Slow transform performance

I'm currently running a simple transform across ~500M docs but it is doing so super slowly, seemingly searching at <1000 docs/s, slower than we ingest them live. The nodes are barely getting their CPU or network used and I have the throttle set to 10,000/s so I'm not sure why this is. Is there any way I can investigate why it's so slow or attempt to speed it up?

With this little information it's hard to answer. Can you post

  • your configuration
  • Elasticsearch version
  • some description of the data, maybe some data example
  • the ouput of _transform/your_job/_stats

Transform can only go as fast as aggregation and bulk indexing can do their work.

Of course. I'm running ES 7.8 in a cluster of 12 nodes (3 masters, 6 hot and 3 cold). All the relevant data is on these hot nodes which have 12 vCPUs each and are backed by SSD storage.

The data is simple logs of player activity and the transform I am performing simply looks for the first and last log (@timestamp.min and @timestamp.max) and associates them with a userId, so we can see when a user first joined and were last active. The transform appears to be running on a cold node which only has 2 vCPUs and is HDD backed but it doesn't appear to be limiting it in any significant way (currently 1% cpu usage).
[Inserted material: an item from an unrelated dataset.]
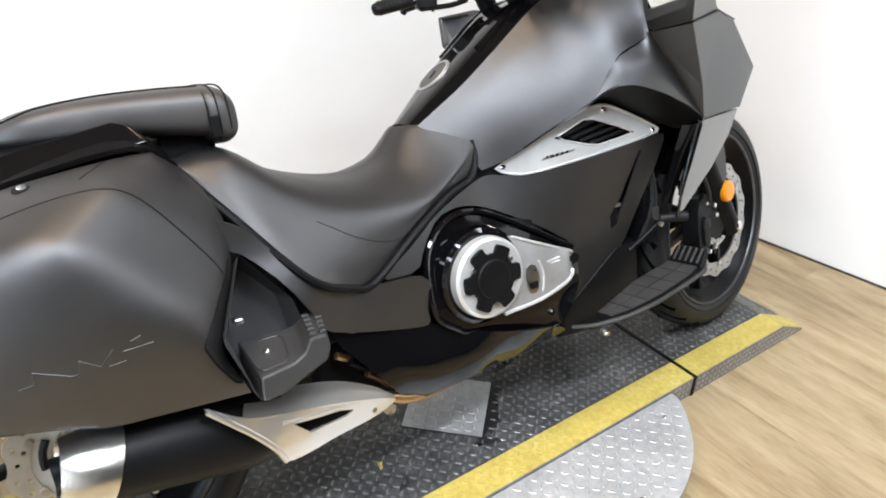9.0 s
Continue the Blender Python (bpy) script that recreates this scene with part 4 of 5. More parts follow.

Here are the stats for the transform.

{
  "count" : 1,
  "transforms" : [
    {
      "id" : "user-total-play-timeframe",
      "state" : "indexing",
      "node" : {
        "id" : "VKyCmhWCQw6EeD2Y2a_Irg",
        "name" : "elasticsearch-data-cold-1",
        "ephemeral_id" : "5OKGvo-MTcGwmRGNcAXVUw",
        "transport_address" : "10.4.6.5:9300",
        "attributes" : { }
      },
      "stats" : {
        "pages_processed" : 4783,
        "documents_processed" : 43789906,
        "documents_indexed" : 2391500,
        "trigger_count" : 6,
        "index_time_in_ms" : 309535,
        "index_total" : 4783,
        "index_failures" : 0,
        "search_time_in_ms" : 78265914,
        "search_total" : 4784,
        "search_failures" : 1,
        "processing_time_in_ms" : 26082,
        "processing_total" : 4783,
        "exponential_avg_checkpoint_duration_ms" : 0.0,
        "exponential_avg_documents_indexed" : 0.0,
        "exponential_avg_documents_processed" : 0.0
      },
      "checkpointing" : {
        "last" : {
          "checkpoint" : 0
        },
        "next" : {
          "checkpoint" : 1,
          "position" : {
            "indexer_position" : {
              "user_id" : "1194832109"
            }
          },
          "checkpoint_progress" : {
            "docs_remaining" : 480120322,
            "total_docs" : 523910228,
            "percent_complete" : 8.358284236436019,
            "docs_indexed" : 2391500,
            "docs_processed" : 43789906
          },
          "timestamp_millis" : 1593695873672
        },
        "operations_behind" : 766723173
      }
    }
  ]
}

Hi,

You could try disabling transformation on your cold nodes so transforms are always performed on the hot nodes: https://www.elastic.co/guide/en/elasticsearch/reference/master/transform-setup.html#transform-setup-nodes

Best regards
Wolfram

You are at checkpoint 0 and in the progress of creating checkpoint 1, that means you are in the bootstrapping phase.

Do you have a lot of historic/old data? If so, the very first checkpoint will take time to process all the historic data, only after checkpoint 1 it goes into the continuous phase.

The transform task is not your problem, from the stats take a look at these 3 relevant ones:

"index_time_in_ms" : 309535,
"search_time_in_ms" : 78265914,
"processing_time_in_ms" : 26082,

processing is negligible small. This is what the transform task is using, therefore if you move the task to another node, it will not make a difference, this is not your bottleneck.

Most time is spend in search, search is distributed and happens, where the data is stored. Apart from your problem of potentially bootstrapping big historic data, this is what you need to optimize.

As your aggregations are simple, you can increase max_page_search_size, that defines how many buckets per search are created, the default is 500, the max is 10000, increasing will increase memory usage, but for simple aggs this shouldn't matter. You can use the _update API to set it (you don't need to stop/start).

It might be worth to look at hot threads, maybe thread pools are the limitation.

Whats the setup of your source data? shards, index sort? etc.

2 Likes

Increasing max_page_search_size seems to have sped it up a lot and is now transforming at a reasonable speed, thanks!

This topic was automatically closed 28 days after the last reply. New replies are no longer allowed.